Check with a plumber if you’re unsure of the best placement to prevent water hammer due to your irrigation system. They can handle the installation for you, ensuring it’s installed correctly at the proper place.
Check The Water Pressure
Excessively high water pressure can contribute to water hammer symptoms, so if you install a water hammer arrestor and the problem persists, check the water pressure. You can easily check the water pressure in your home with a simple pressure gauge, which you can buy at home improvement stores.
Some homes feature dedicated pressure gauges, so if your home has one, use it instead of a pressure gauge. Ideally, you should use the water source closest to where the main supply line enters your home. This will ensure the most accurate reading, so select the faucet or fixture closest to this area. Choose an outdoor spigot or an indoor faucet that sits near the entry point. Simply attach the gauge to the hose bib or faucet and turn on the tap for a reading.
When you test the water pressure, ensure there aren’t any other fixtures in your home consuming water. This includes washing machines, showers, toilets, refrigerators with ice makers, sprinklers, and dishwashers.
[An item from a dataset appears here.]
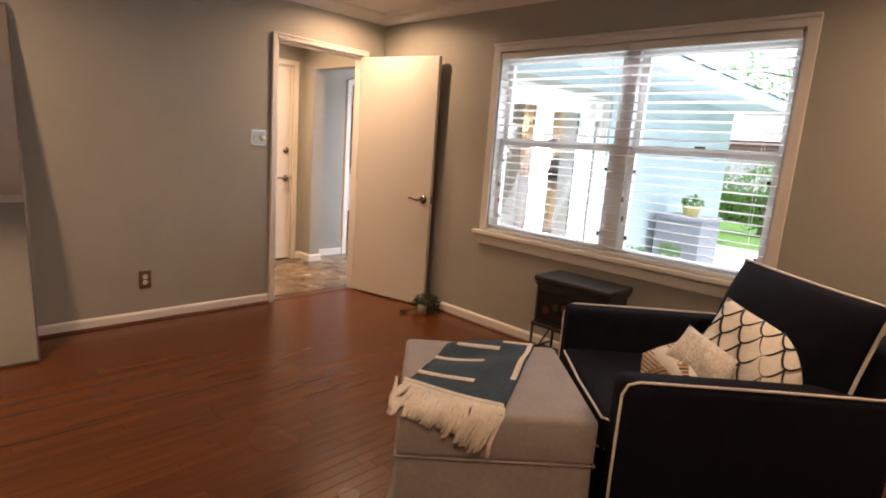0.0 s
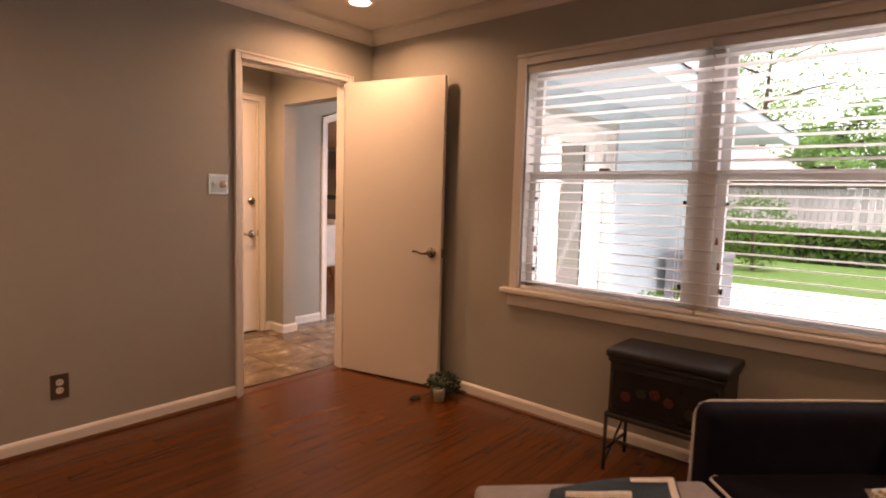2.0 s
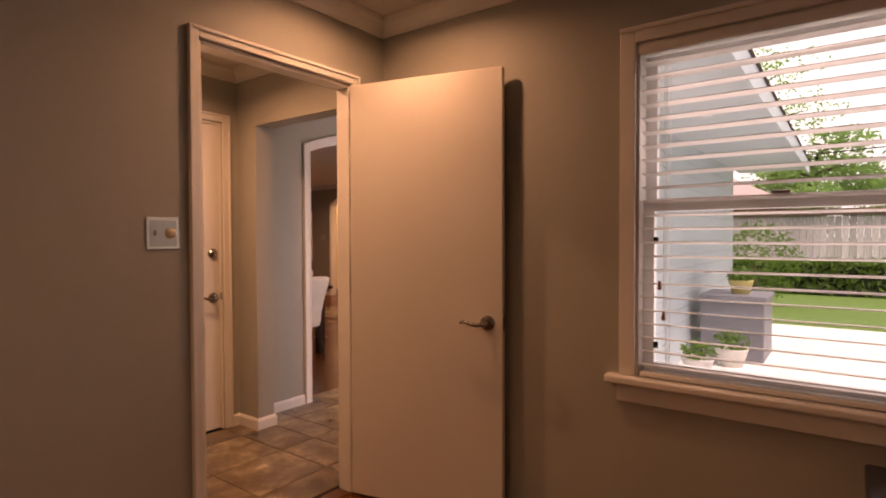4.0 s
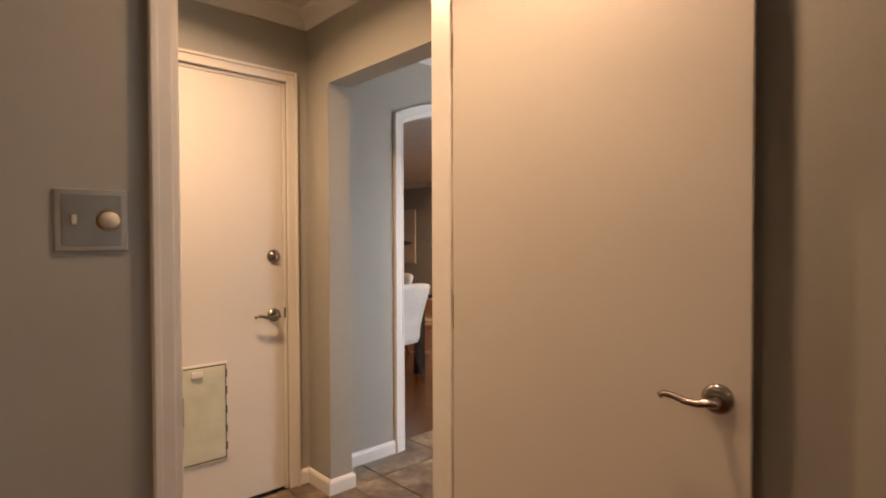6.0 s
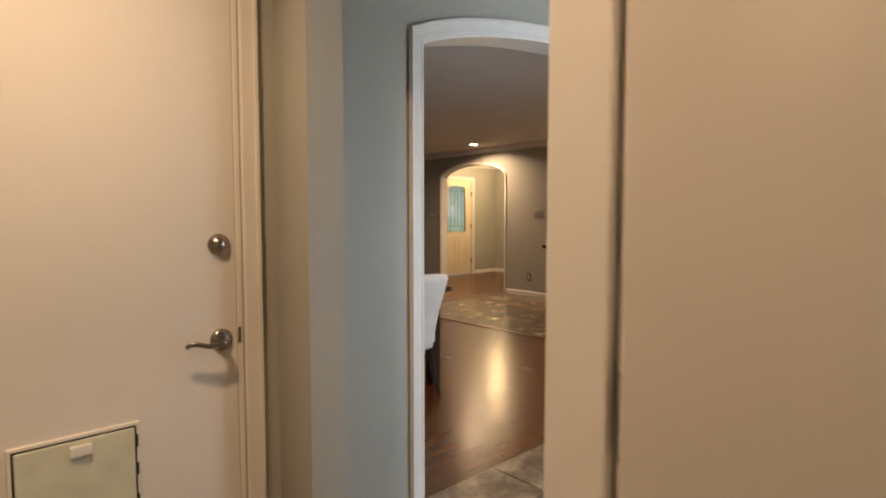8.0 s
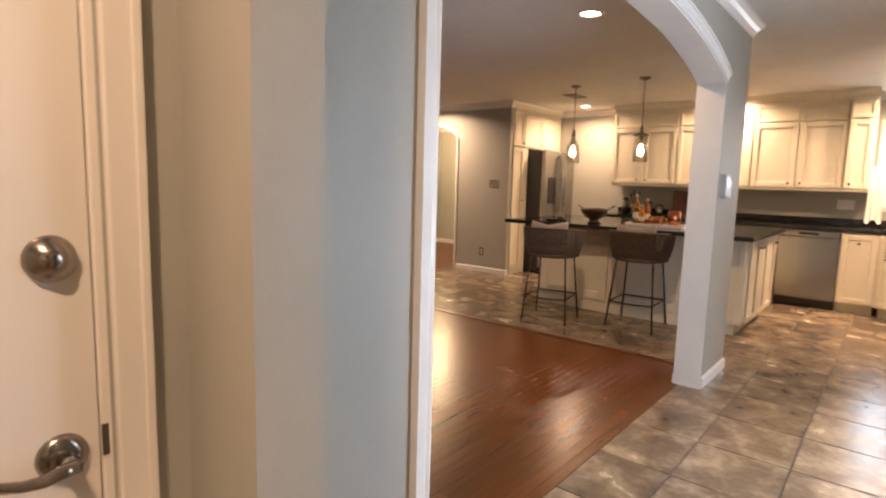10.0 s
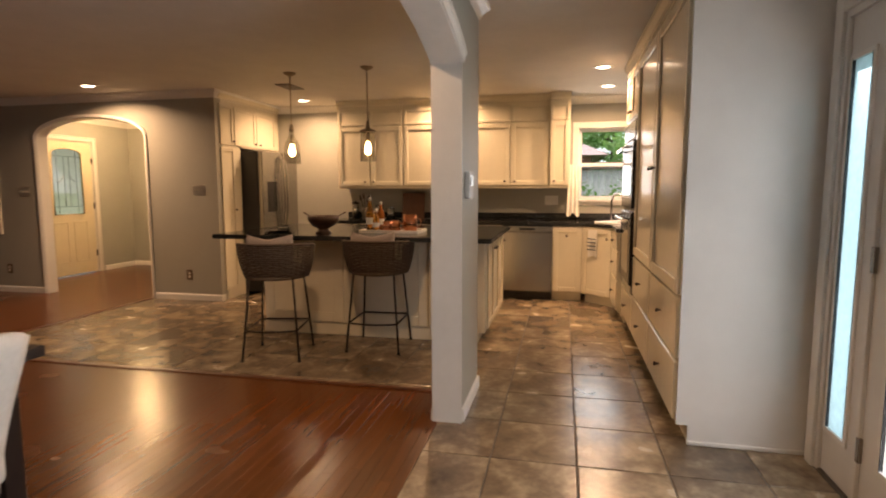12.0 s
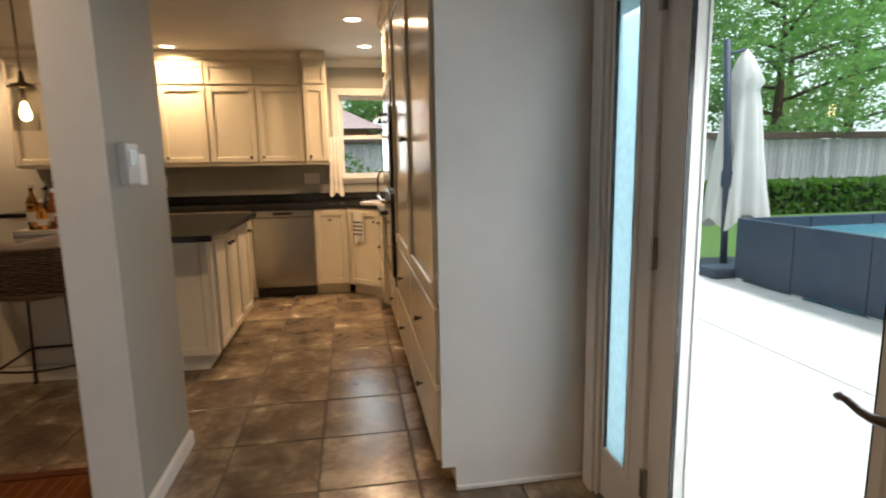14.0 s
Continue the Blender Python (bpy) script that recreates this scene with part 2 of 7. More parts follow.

If any other fixtures are actively pulling water, it could result in a false low reading.
For the most part, residential water pressure ranges between 40 and 50 PSI. Many standard pressure regulators feature a maximum adjustment of 75 PSI, but most residential water systems shouldn’t exceed 60 PSI. If they do, the excessive water pressure could be causing the water hammer issue.
If your home has an abnormally high reading, check with a plumber. You will likely need to install a pressure regulator to avoid damage to the system if you don’t already have one.
Stabilize Loose Pipes
Sometimes, loose pipes throughout your home can cause the knocking sound often associated with water hammer. The abrupt changes in the speed and direction of water flowing in your home can jostle the pipes, causing them to bump against your home’s framing and other structures, like drywall, floor joists, and ceilings.
So, if you’ve checked everything else and it appears fine, ensure loose pipes aren’t the problem. You’ll need to isolate where the knocking noise is coming from. For example, if you notice the knocking sound under your sink when the sprinklers come on, start there.
Check the pipes and ensure the mounting straps are adequately secured, as this will prevent them from jostling around when water moves through them.
Call A Plumber
If you have tried everything you can think of, but the pipes in your home continue to make noise when the sprinklers come on, it might be time to seek professional help. They can help you troubleshoot the problem and isolate the culprit to ensure the pipes in your home don’t make a racket every time your sprinkler system turns on.